Matching mechanism analysis and comparison of typical variable cycle high-speed turbine engines

To address the significant thrust trap of Turbine-Based Combined Cycle (TBCC) engines at high Mach numbers, variable cycle High-Speed Turbine Engines (HSTE) have been proposed to extend the flight speed envelope while maintaining low-speed efficiency. However, most existing configuration studies focus on specific designs, overlooking the fundamental role of thermodynamic cycles in driving performance differences among configurations. Based on the equilibrium relationships among flow, power, pressure, and rotational speed across engine components, this study establishes equilibrium running equations for three representative HSTE configurations to characterize their distinct thermodynamic cycle features.
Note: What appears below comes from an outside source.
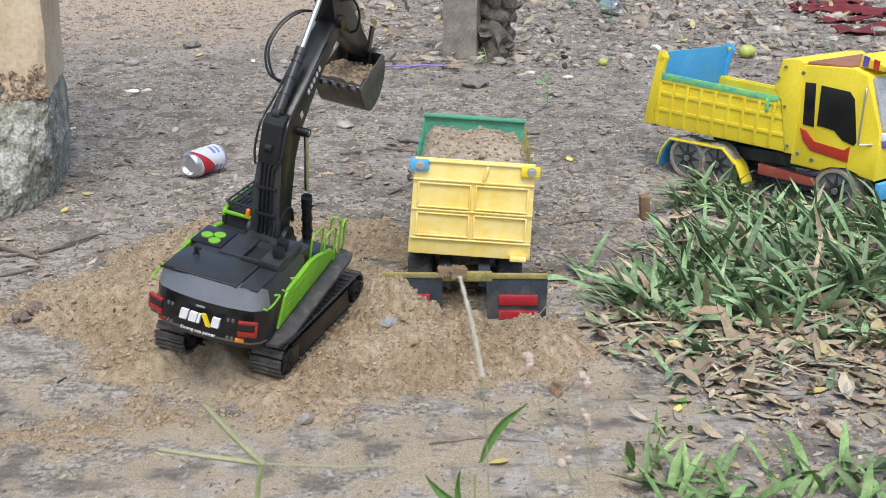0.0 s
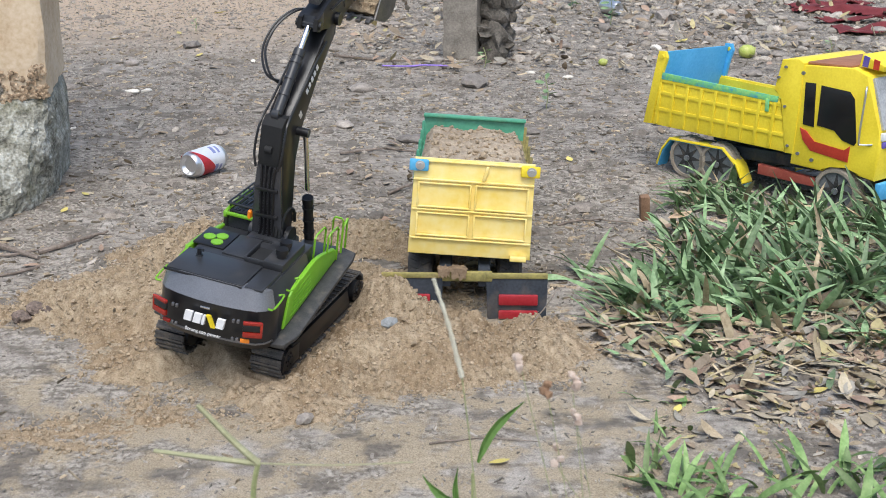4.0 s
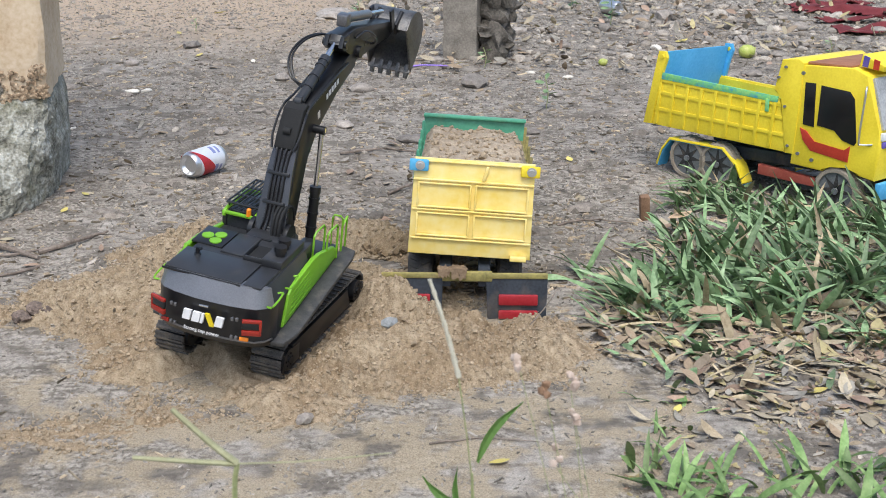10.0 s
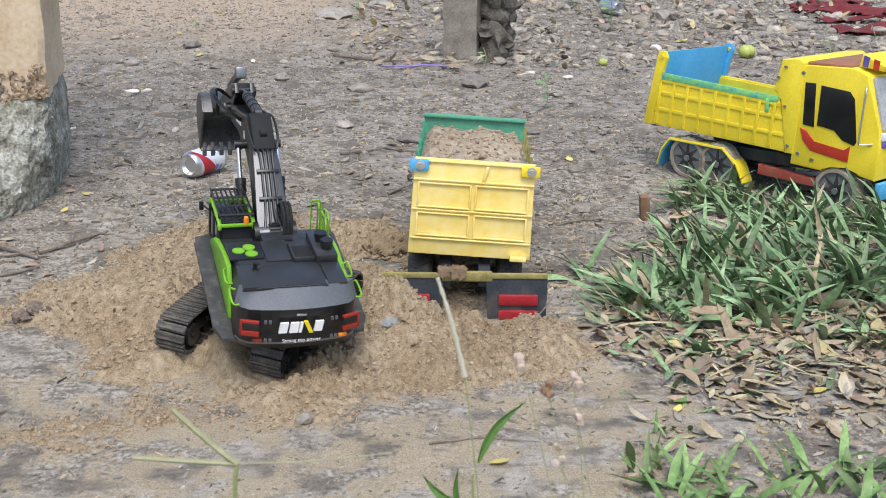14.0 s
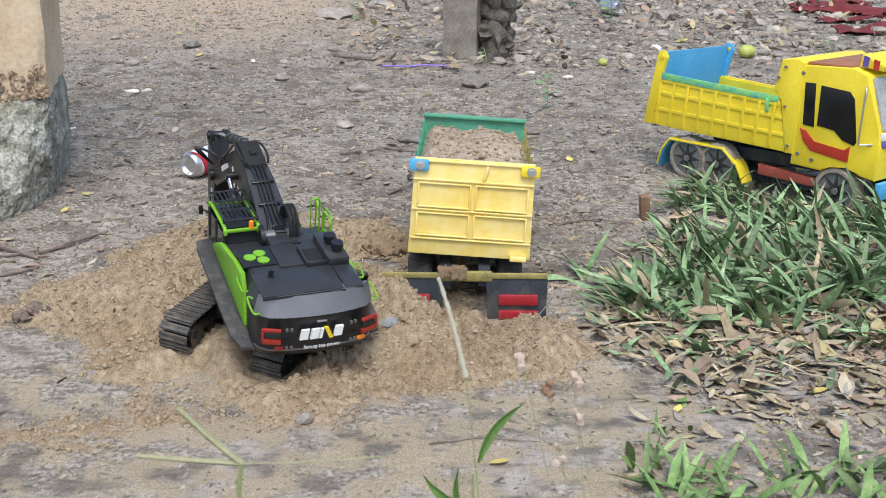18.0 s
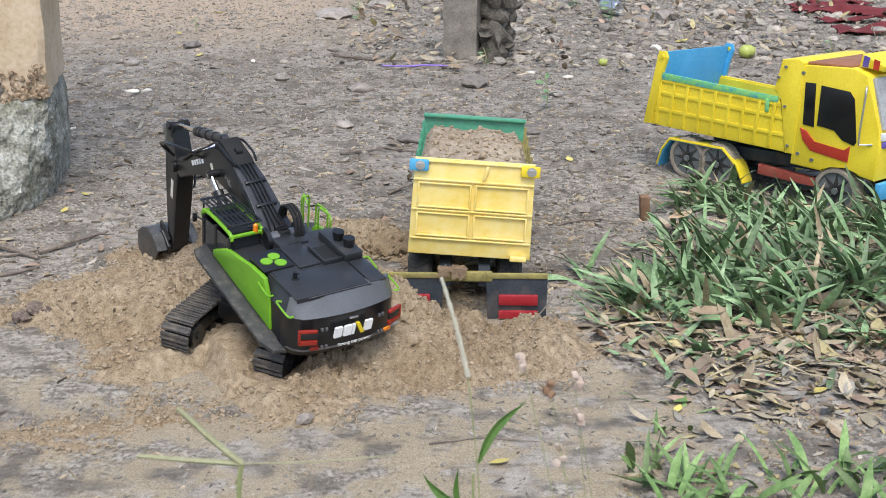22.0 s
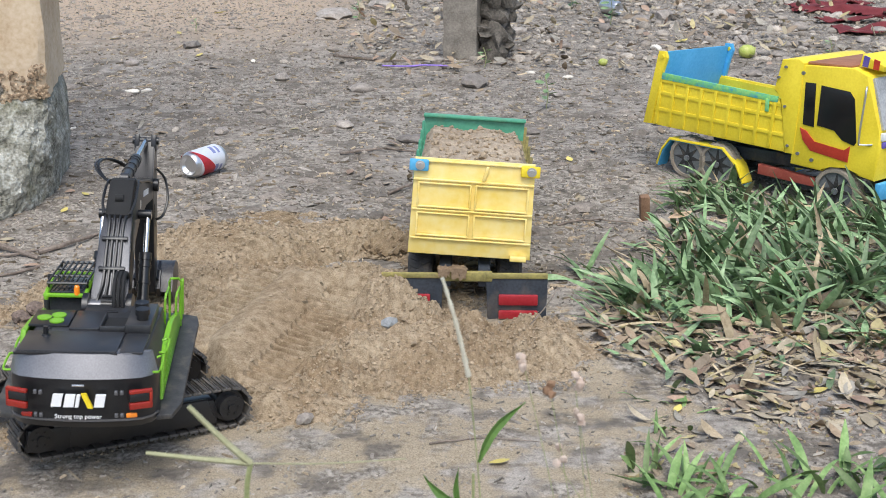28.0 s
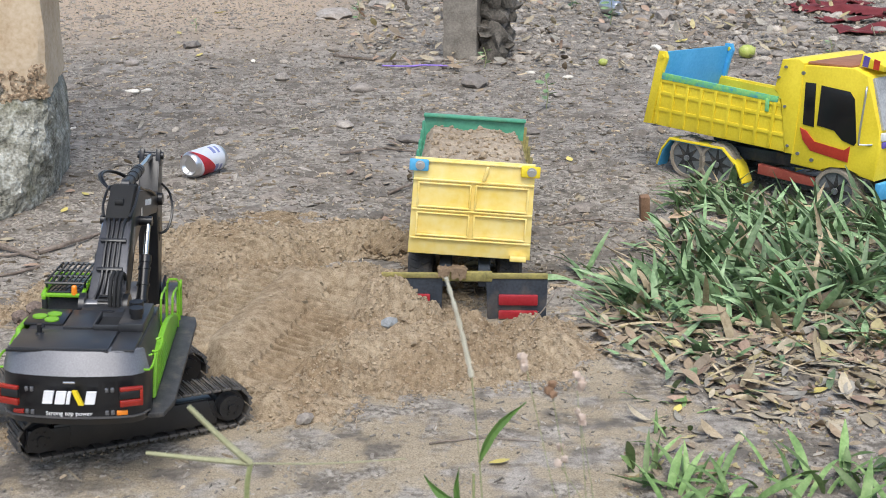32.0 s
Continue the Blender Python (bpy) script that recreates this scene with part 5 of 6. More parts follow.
# ---- litter with names ----
def drink_can(p, q, r, label, printed):
    """A drink can lying on its side from its open bottom at p to its top at q."""
    p, q = Vector(p), Vector(q)
    L = (q - p).length
    can = thing("drink_can", Matrix.Translation(p) @ (q - p).to_track_quat("Z", "Y").to_matrix().to_4x4(), label, "can", "drink cans")
    prof_ = [(0.0, 0.010), (r * 0.55, 0.009), (r * 0.72, 0.001), (r * 0.82, 0.0), (r * 0.88, 0.003), (r, 0.012), (r, L - 0.014), (r * 0.84, L - 0.001), (r * 0.80, L), (r * 0.76, L - 0.003), (0.0, L - 0.004)]
    b_ = B()
    seg = 40
    rings = [[b_.verts.new((a * math.cos(2 * math.pi * k / seg), a * math.sin(2 * math.pi * k / seg), z)) for k in range(seg)] if a > 0 else [b_.verts.new((0, 0, z))] for a, z in prof_]
    for u, v in zip(rings, rings[1:]):
        for k in range(seg):
            j = (k + 1) % seg
            b_.faces.new([u[0], v[j], v[k]] if len(u) == 1 else [u[k], u[j], v[0]] if len(v) == 1 else [u[k], u[j], v[j], v[k]])
    part("shell", b_, ALUMINIUM, can)
    if printed:
        for a0, a1, z0, z1, m_, nm in ((0, 360, 0.014, L - 0.016, CAN_WHITE, "print"), (0, 360, 0.016, 0.040, CAN_RED, "band"), *[(a, a + 42, 0.064, 0.074, CAN_BLUE, "lettering_bar") for a in (10, 100, 190, 280)], *[(a, a + 40, 0.081, 0.088, CAN_BLUE, "lettering_bar") for a in (15, 105, 195, 285)]):
            b_ = B()
            rr = r + (0.0004 if nm == "print" else 0.0008)
            n = 40
            cols = []
            for k in range(n + 1):
                a = radians(a0 + (a1 - a0) * k / n)
                dz = 0.034 * math.sin(a + 3.6) if nm == "band" else 0
                cols.append((b_.verts.new((rr * math.cos(a), rr * math.sin(a), z0 + dz * 0.3)), b_.verts.new((rr * math.cos(a), rr * math.sin(a), z1 + dz))))
            for u, v in zip(cols, cols[1:]):
                b_.faces.new((u[0], v[0], v[1], u[1]))
            part(nm, b_, m_, can)
    return can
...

Furthermore, from the perspective of component matching, the internal effects of the Mode Selector Valve (MSV) and bypass area on high-speed thrust performance are analyzed in detail. Using this framework, generalized principles for configuration selection and design are proposed and validated through performance simulations under different design schemes. Results show that when the MSV is open, all three configurations achieve significantly higher total mass flow and thrust output. Low Overall Pressure Ratio (OPR) schemes are more suitable for missions emphasizing high-Mach thrust, while high OPR schemes offer better low-speed efficiency. Specifically, the TBE is preferable for acceleration and climb-focused missions, the TFRE demonstrates a broader speed range advantage, and the VCE achieves optimal fuel efficiency in comprehensive conditions. This study reveals the fundamental sources of performance differences in variable cycle HSTEs and provides theoretical support and general design guidance for configuration selection across diverse mission requirements.